What you are saying is correct in that it is current that is alternating. Not the type of Alternating Current that comes from your wall socket. If you think they are one in the same then you are mistaken. This is why I keep saying that the terminology that people are using is incorrect. AC verses current that is alternating. Inobu
From my Electical Engineering text: Alternating current is defined as any waveform that has a consistent and periodic change in slope. This means that PCM can be considered alternating current. A traingular sawtooth waveform is also alternating. It is not reserved only for sinusoidal waveforms.
Look up Inverter An inverter is an electrical device that converts direct current (DC) to alternating current (AC); A DCC booster does not perform this function. It is designed to modulate data over the DC signal placed on a track. Inobu
You did not state that DCC is not "traditional" AC, you said it is not AC. If by "traditional" AC you mean a set frequency sine wave, then DCC is quite different. The AC most people are familiar with has a set frequency and is a square wave, but that is not the only type of AC. AC can be a square wave and it can have a varying frequency and it will still be AC. What do you mean it doesn't change directions?!?! Everytime it's polarity changes the direction of it's electron flow will change just like any other AC power source.
That change in slope is defined by the frequency or Hertz in which it was created. DCC does not generate the frequency which makes up and completed you definition of AC. Inobu
Robert, Lets simplify this further. So you are telling me that if I take a Kato DC transformer and set the speed control to max 12v quickly rotate the forward and reverse switch .I have created AC. The same type of AC that is from the wall? Or Am I merely changing the + and - DC power flow from the transformer to the track. That is merely alternating the current polarity which is what the chip does. It is not an inverter. Inobu
I certainly do not think they are one in the same and never said so, in fact I have been clear to point out the differences; however, if you think that the type of AC that comes form your wall socket is the only type of AC there is then you are mistaken. DCC and household current are different, but they are still both AC. The incorrect terminology that people are using is assuming that AC refers to a set frequency sine wave.
And this is simple? Hahahahahaha! Sorry, about that. It just struck me as funny. The OP's, original post is a great tutorial for a newbie. A good start. Nice work Inobu! Now, wait until we get into a discussion on setting CV's. This is going to get real interesting. Does a flow chart....sound familiar?
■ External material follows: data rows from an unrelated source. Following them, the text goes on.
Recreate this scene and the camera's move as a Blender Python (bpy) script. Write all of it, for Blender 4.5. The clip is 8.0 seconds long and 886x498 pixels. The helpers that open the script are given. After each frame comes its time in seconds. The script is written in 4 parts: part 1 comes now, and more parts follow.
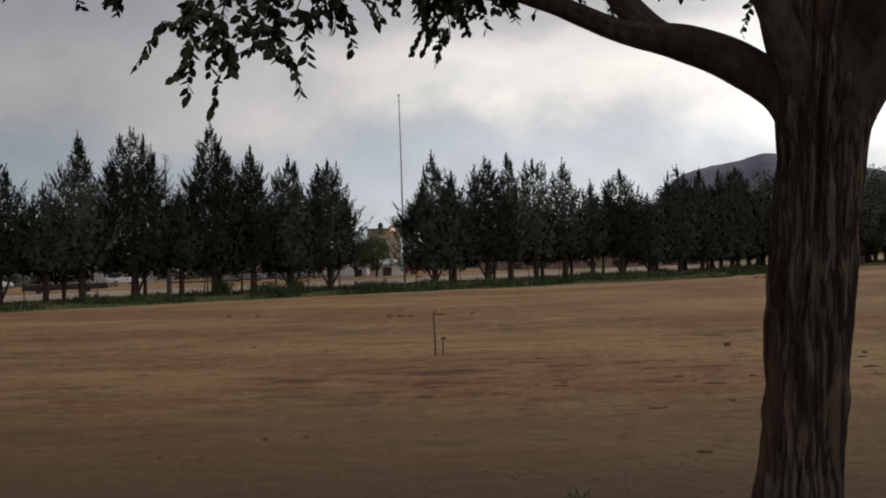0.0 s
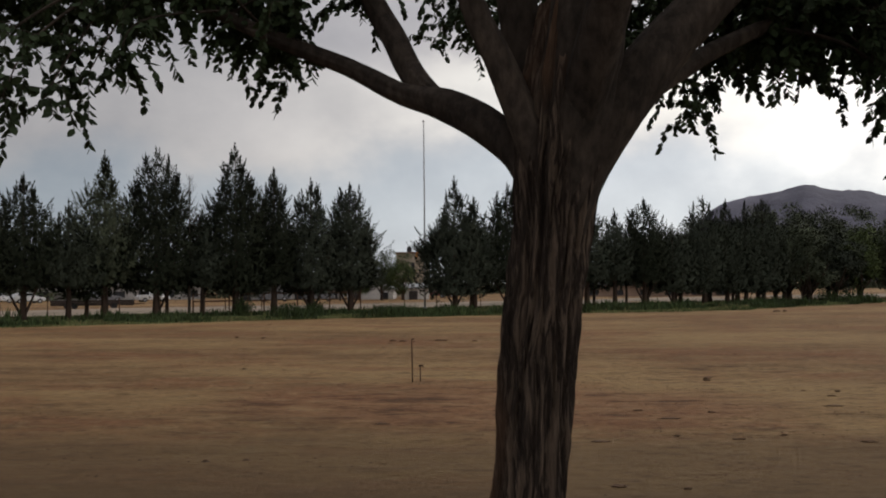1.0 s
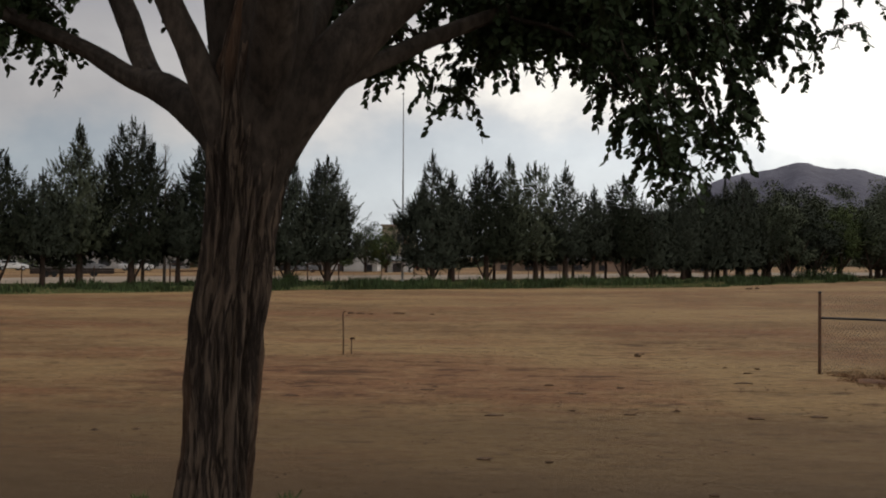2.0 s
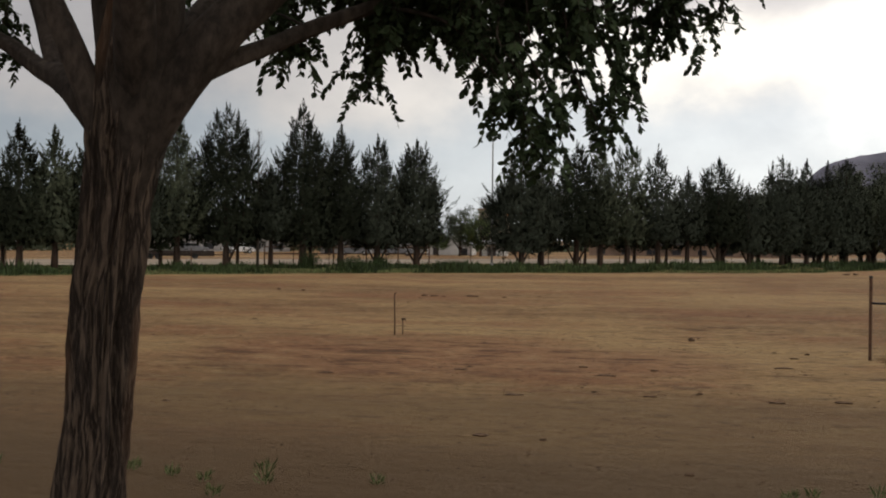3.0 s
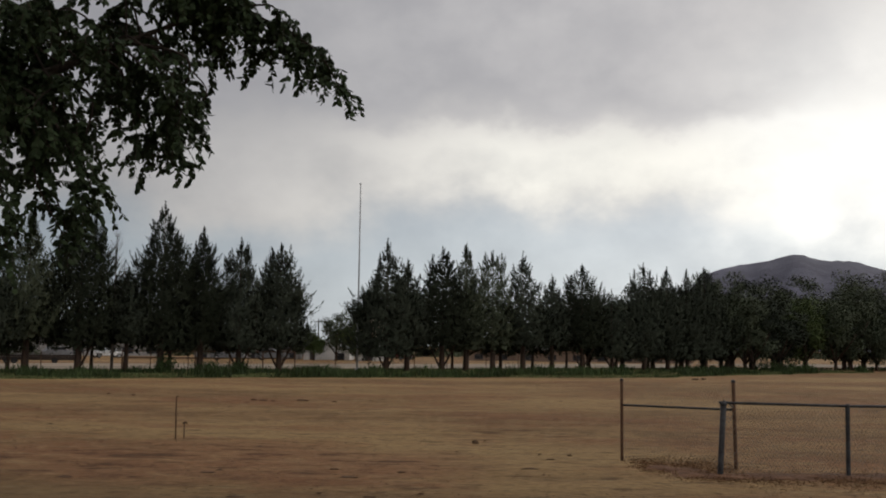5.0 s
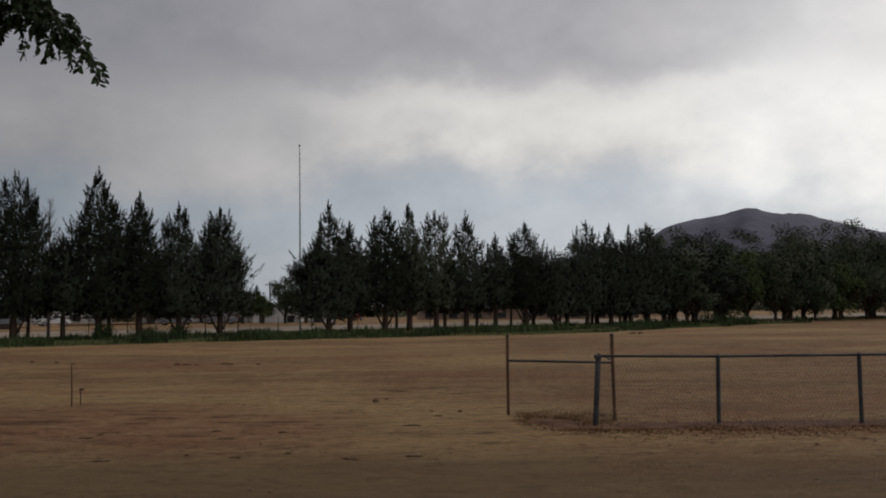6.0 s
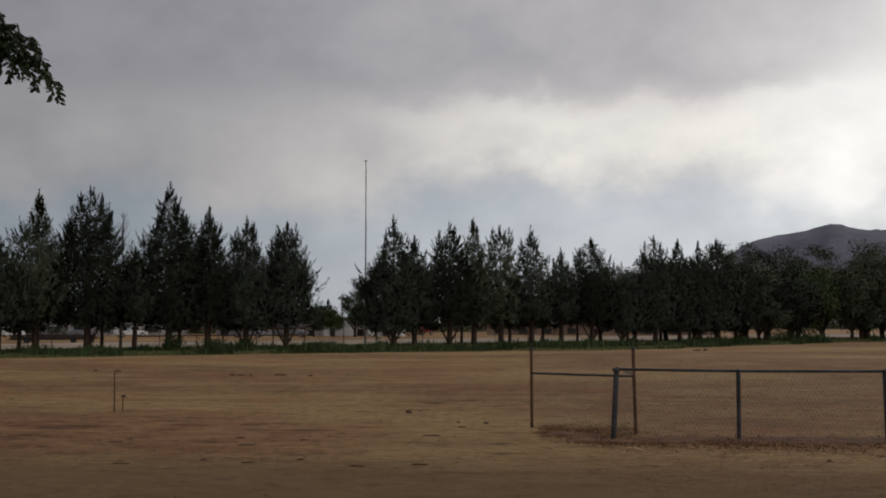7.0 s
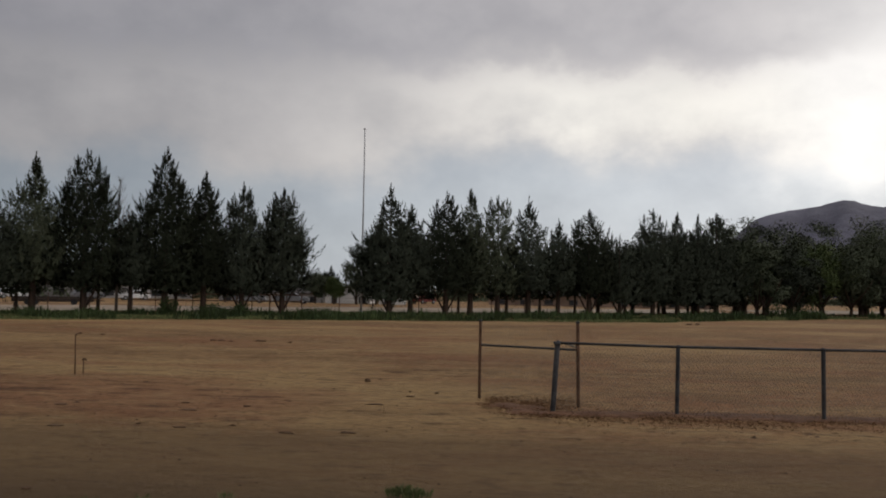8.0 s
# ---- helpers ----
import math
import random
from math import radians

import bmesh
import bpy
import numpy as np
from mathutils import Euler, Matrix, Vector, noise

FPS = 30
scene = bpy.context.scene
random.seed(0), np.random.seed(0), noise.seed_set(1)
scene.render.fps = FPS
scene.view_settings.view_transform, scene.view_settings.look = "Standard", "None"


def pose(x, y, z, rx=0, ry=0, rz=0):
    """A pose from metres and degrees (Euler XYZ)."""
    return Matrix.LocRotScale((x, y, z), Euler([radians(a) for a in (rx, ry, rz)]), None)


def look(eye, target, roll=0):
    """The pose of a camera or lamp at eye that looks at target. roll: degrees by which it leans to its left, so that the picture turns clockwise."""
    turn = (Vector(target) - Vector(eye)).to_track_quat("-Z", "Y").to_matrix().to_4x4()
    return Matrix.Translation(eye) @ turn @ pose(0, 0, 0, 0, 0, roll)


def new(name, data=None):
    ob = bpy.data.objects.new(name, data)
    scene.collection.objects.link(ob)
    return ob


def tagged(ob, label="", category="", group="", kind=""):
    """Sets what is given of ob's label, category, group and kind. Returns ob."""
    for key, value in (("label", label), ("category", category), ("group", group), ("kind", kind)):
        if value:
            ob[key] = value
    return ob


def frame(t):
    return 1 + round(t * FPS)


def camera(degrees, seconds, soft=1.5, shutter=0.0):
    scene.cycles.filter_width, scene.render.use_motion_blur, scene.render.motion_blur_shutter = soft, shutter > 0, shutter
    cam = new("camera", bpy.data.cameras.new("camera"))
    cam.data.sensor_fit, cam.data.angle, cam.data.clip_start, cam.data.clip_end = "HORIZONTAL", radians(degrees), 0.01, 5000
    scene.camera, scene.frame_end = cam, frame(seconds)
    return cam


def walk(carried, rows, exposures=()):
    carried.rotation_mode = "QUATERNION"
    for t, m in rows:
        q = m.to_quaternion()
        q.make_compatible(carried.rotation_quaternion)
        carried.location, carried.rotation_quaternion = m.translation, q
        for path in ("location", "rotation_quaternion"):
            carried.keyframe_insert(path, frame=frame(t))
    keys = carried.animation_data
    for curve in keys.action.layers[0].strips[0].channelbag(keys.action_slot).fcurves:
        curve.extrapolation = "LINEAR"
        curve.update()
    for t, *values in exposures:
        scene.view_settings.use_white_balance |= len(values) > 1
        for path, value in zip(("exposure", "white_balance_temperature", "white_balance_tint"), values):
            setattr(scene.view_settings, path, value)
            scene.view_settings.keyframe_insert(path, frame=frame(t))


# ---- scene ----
cam = camera(47.1, 8.0, soft=1.95)
PATH = [
    (0, (0.254, -0.123, 2.125), (0.135, 1.873, 2.144), -1.9),
    (0.5, (0.865, -0.222, 2.166), (0.761, 1.775, 2.202), -1.1),
    (1, (1.464, -0.367, 2.197), (1.277, 1.623, 2.265), -0.5),
    (1.5, (2.138, -0.421, 2.187), (2.105, 1.579, 2.234), -0.8),
    (1.7, (2.398, -0.394, 2.214), (2.304, 1.604, 2.249), -0.7),
    (2.8, (3.808, -0.526, 2.235), (3.514, 1.452, 2.209), 2.1),
    (3, (3.993, -0.541, 2.201), (3.618, 1.423, 2.183), 0.5),
    (3.5, (4.559, -0.46, 2.257), (4.171, 1.502, 2.285), 0.1),
    (4, (5.242, -0.589, 2.208), (4.938, 1.387, 2.196), 0.1),
    (4.5, (5.796, -0.654, 2.207), (5.408, 1.306, 2.286), -0.8),
    (5, (6.5, -0.682, 2.191), (6.328, 1.302, 2.381), 0.7),
    (5.2, (6.756, -0.703, 2.223), (6.568, 1.277, 2.428), -0.1),
    (6.3, (8.273, -0.756, 2.161), (8.204, 1.241, 2.245), -0.7),
    (6.5, (8.432, -0.822, 2.137), (8.249, 1.168, 2.221), -1.6),
    (7, (8.976, -0.925, 2.125), (8.737, 1.056, 2.267), -0.1),
    (7.5, (9.591, -0.951, 2.183), (9.281, 1.024, 2.254), 0.6),
    (8, (10.176, -0.893, 2.175), (9.916, 1.088, 2.256), 1.0),
]
EXPOSURES = [(0.0, 0.0, 6380, 11), (1.0, 0.1, 6430, 11), (1.5, 0.15, 6450, 10), (3.0, 0.42, 6650, 10), (3.5, 0.38, 6580, 9.5), (4.5, 0.32, 6500, 9), (5.0, 0.04, 6450, 9), (5.2, -0.02, 6450, 9.5), (6.3, -0.36, 6240, 11), (7.0, -0.17, 6400, 11), (7.5, -0.05, 6430, 11.5), (8.0, -0.03, 6430, 11.5)]
walk(cam, [(t, look(eye, target, roll)) for t, eye, target, roll in PATH], EXPOSURES)

# ---- node helpers ----


def link(tree, a, b):
    tree.links.new(a, b)


def op(tree, kind, a, b=None, c=None, clamp=False):
    n = tree.nodes.new("ShaderNodeMath")
    n.operation, n.use_clamp = kind, clamp
    for i, v in enumerate((a, b, c)):
        if v is None:
            continue
        if isinstance(v, (int, float)):
            n.inputs[i].default_value = v
        else:
            tree.links.new(v, n.inputs[i])
    return n.outputs[0]


def smooth(tree, v, lo, hi, a=0.0, b=1.0):
    n = tree.nodes.new("ShaderNodeMapRange")
    n.interpolation_type = "SMOOTHSTEP"
    tree.links.new(v, n.inputs[0])
    for i, x in enumerate((lo, hi, a, b)):
        n.inputs[i + 1].default_value = x
    return n.outputs[0]


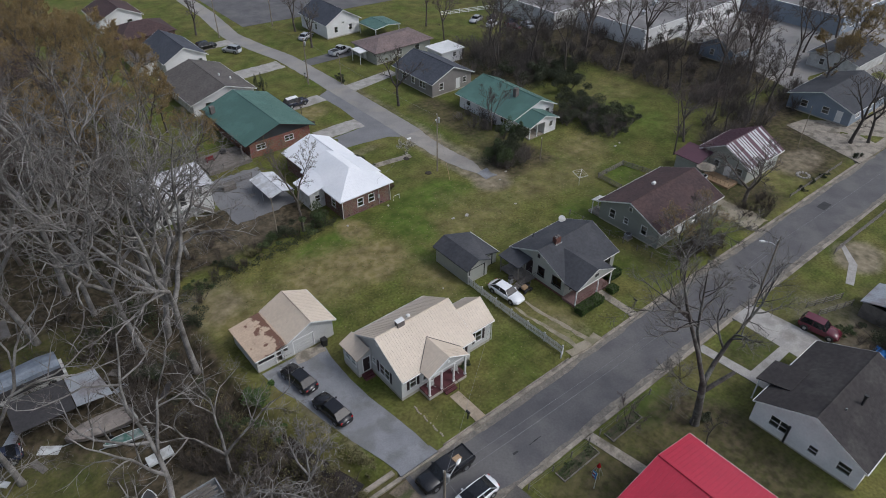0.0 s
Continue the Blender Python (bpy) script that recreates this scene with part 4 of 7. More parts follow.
def brick_house():
    h = thing("brick_house", 42.5, 76, 0, "red brick house with a bright white metal roof", "house")
    shell(h, 38.4, 46.7, 69.2, 79.5, -.3, 2.95, "brick", S=[("win", 3.1, 1.1, .95, 1.25), ("win", 5.0, 1.1, .95, 1.25)], E=[("win", 2, 1.1, 1.0, 1.2), ("door", 5, .2, 1, 2.1), ("win", 8, 1.1, 1, 1.2)], W=[("win", 8, 1.1, 1.0, 1.2)])
    ze, zr, m = 3.2, 5.3, 42.55
    # hipped front, ridge running north
    planes = [((37.9, 68.75, ze), (47.2, 68.75, ze), (m, 73.3, zr)), ((47.2, 68.75, ze), (47.2, 80.0, ze), (m, 80.0, zr), (m, 73.3, zr)), ((37.9, 80.0, ze), (37.9, 68.75, ze), (m, 73.3, zr), (m, 80.0, zr))]
    for q in planes:
        bm = bmesh.new()
        slab(bm, q, .14)
        part("roof", bm, "white_metal", h)
    seams(h, (37.9, 68.75, ze), (47.2, 68.75, ze), (m, 73.3, zr), (m, 73.3, zr), .3, "white_metal")
    seams(h, (47.2, 68.75, ze), (47.2, 80, ze), (m, 73.3, zr), (m, 80, zr), .3, "white_metal")
    seams(h, (37.9, 80, ze), (37.9, 68.75, ze), (m, 80, zr), (m, 73.3, zr), .3, "white_metal")
    # east bay
    bm = bmesh.new()
    slab(bm, [(47.6, 72.6, 3.15), (47.6, 78.2, 3.15), (44.4, 78.2, 4.5), (44.4, 72.6, 4.5)], .12)
    part("bay_roof", bm, "white_metal", h)
    # rear wing
    shell(h, 39.2, 47.2, 79.5, 87.0, -.3, 2.8, "brick", E=[("win", 4, 1.1, 1, 1.2)], sides="ENW")
    gable_roof(h, 38.7, 47.6, 79.9, 87.5, 3.0, 4.6, "y", "white_metal", ridge=44.0, rib=.3, trim=None)
    pediment(h, "x", 87.0, 39.2, 47.2, 2.8, 44.0, 4.4, "white_siding", -1)
    # west annex
    shell(h, 36.0, 38.4, 74.0, 77.8, -.2, 2.9, "old_white", S=[("win", 1.2, 1.2, .8, 1.0)], sides="SNW")
    bm = bmesh.new()
    slab(bm, [(35.6, 73.6, 3.0), (38.2, 73.6, 3.5), (39.2, 76, 3.8), (39.2, 78.2, 3.8), (35.6, 78.2, 3.0)], .12)
    part("annex_roof", bm, "white_metal", h)
    for x in (39.2, 43.3, 44.9):
        part("foundation_vent", boxes((x, x + .35, 69.16, 69.2, .25, .4)), "black", h)
    part("meter_box", boxes((44.55, 44.8, 69.08, 69.2, 1.2, 1.8)), "galv", h, "grey electricity meter")
    part("conduit", tubes(([(44.67, 69.12, .2), (44.67, 69.12, 3.0)], .03), ([(44.67, 69.3, 3.2), (44.67, 69.3, 4.2)], .03)), "galv", h)
    for x in (38.42, 46.68):
        part("downpipe", tubes(([(x, 69.1, 3.1), (x, 69.1, .05)], .05)), "white", h)
    part("hand_rail", tubes(([(46.9, 68.6, 0), (46.9, 68.6, .8), (48.0, 68.6, .8), (48.0, 68.6, 0)], .03)), "white", h)


brick_house()


def carport():
    h = thing("carport", 33.6, 81, 0, "metal carport with a streaked white roof", "carport")
    gable_roof(h, 31.6, 35.6, 77.8, 84.6, 2.0, 2.6, "y", "grey_white", rib=.3, trim=None, th=.06)
    posts(h, [(31.8, 78), (35.4, 78), (31.8, 84.3), (35.4, 84.3), (31.8, 81), (35.4, 81)], -.05, 1.98, .08, "galv")


M["dull_white"] = mat("dull_weathered_metal", (0.54, 0.555, 0.58), (0.42, 0.435, 0.46), .5, .5, 4.0, .12, .03, stain=(.24, .22, .2), stain_scale=.6, stain_amt=.45)
M["grey_white"] = mat("streaked_white_metal", (0.66, 0.67, 0.69), (0.5, 0.51, 0.53), .45, .8, 4.0, .12, .03, stain=(.3, .28, .26), stain_scale=.7, stain_amt=.4)
carport()


def green_house():
    h = thing("ranch_house", 42, 102, 0, "red brick ranch house with a green metal roof", "house")
    shell(h, 36.2, 47.4, 93.8, 110.4, -.3, 2.7, "brick_orange", S=[("win", 2.0, 1.2, 1.6, .95), ("win", 7.2, 1.2, 1.6, .95)], E=[("win", 3, 1, 1.3, 1.3), ("door", 7, .2, 1, 2.1), ("win", 11, 1, 1.3, 1.3)], W=[("win", 4, 1, 1.2, 1.2), ("win", 10, 1, 1.2, 1.2)])
    gable_roof(h, 35.3, 48.3, 93.2, 111.1, 2.75, 4.9, "y", "green_metal", ridge=41.8, rib=.32, trim="dark_trim")
    for at, s in ((93.8, 1), (110.4, -1)):
        pediment(h, "x", at, 36.2, 47.4, 2.7, 41.8, 4.7, "gable_navy", s)
    part("chimney", boxes((35.9, 36.7, 107.6, 108.4, 2.5, 4.3)), "chimney_grey", h)


M["gable_navy"] = mat("dark_grey_gable_boards", (.045, .05, .055), (.04, .043, .048), .7, 1, 6, .1, .3, lines=(0, .2))
green_house()


def white_shed():
    h = thing("outbuilding", 20.5, 86, 0, "two-storey white outbuilding with a pale metal roof", "outbuilding")
    shell(h, 16.0, 25.3, 83.6, 88.6, -.3, 4.25, "old_white", S=[("door", 1.9, .1, 1.0, 1.9), ("win", 3.1, 2.9, .8, .8), ("door", 5.1, 2.2, .95, 1.9), ("win", 7.5, 2.8, .8, .95)], E=[("win", 2.5, 2.8, .8, .9)], doorc="black", trim="old_white")
    bm = bmesh.new()
    Q = [(15.6, 83.2, 4.45), (25.8, 83.2, 4.45), (25.8, 89.2, 5.3), (15.6, 89.2, 5.3)]
    slab(bm, Q, .12)
    part("roof", bm, "grey_white", h)
    seam_lines(h, Q, .35, "grey_white")
    for at, s in ((16.0, 1), (25.3, -1)):
        bm = bmesh.new()
        prism(bm, [(at, 83.6, 4.25), (at, 88.6, 4.25), (at, 88.6, 5.1), (at, 83.6, 4.4)], .15 * s, 0, 0)
        part("gable", bm, "old_white", h)
    part("landing", boxes((20.3, 22.2, 82.5, 83.6, 2.1, 2.2)), "old_white", h)
    posts(h, [(20.4, 82.6), (22.1, 82.6)], -.05, 2.1, .1, "old_white")
    for i in range(9):
        part("stair_tread", boxes((22.2 + i * .28, 22.5 + i * .28, 82.5, 83.5, 2.0 - i * .22, 2.06 - i * .22)), "wood_grey", h)
    for y in (82.5, 83.5):
        part("stringer", tubes(([(22.2, y, 2.0), (24.7, y, 0)], .09), n=4), "old_white", h)
    part("stair_rail", tubes(([(20.3, 82.5, 3.1), (22.2, 82.5, 3.1), (24.7, 82.5, 1.0)], .04), ([(24.7, 82.5, 0), (24.7, 82.5, 1.0)], .04), ([(22.2, 82.5, 2.1), (22.2, 82.5, 3.1)], .04), ([(23.4, 82.5, 1.1), (23.4, 82.5, 2.1)], .03), n=4), "wood_grey", h)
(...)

Unfortunately I allow to get my self to get involved in this banter that brings no value. The thread speaks for its self. Inobu
Tomato, tomato. A horse! A mule! Relax, guys. You're both right. Strictly speaking, the DCC signal at the rails is an AC signal because it varies in polarity from positive to negative voltage (and therefore current) and back in a periodic fashion. It is most certainly not - and has nothing to do with - the AC sine wave we are all used to from our household wiring. but it *is* AC. However, when you consider the signal functionally - what the decoder does with the signal, it's not so bad to think of it as a "bipolar DC" signal. Immediately upon picking up the signal, the decoder splits the signal and does two things... it runs it through a bridge rectifier and converts it into a constant +12V DC to drive the electronics and power the motor. Having a symmetrical waveform ensures that there are no dead spots in the power delivered (consider what the output of the rectifier would be if the negative half of the waveform wasn't there). At the same time, the decoder half-wave rectifies the signal (discarding the negative half) so that it can measure the pulse widths and extract the commands. Either way, the signal is only utilized in a DC manner. Thus, it can help to think of it as a DC signal instead of AC. So you're both right. It's AC - but not the same AC as we get from the power mains. And it's DC - but only in the way it's used.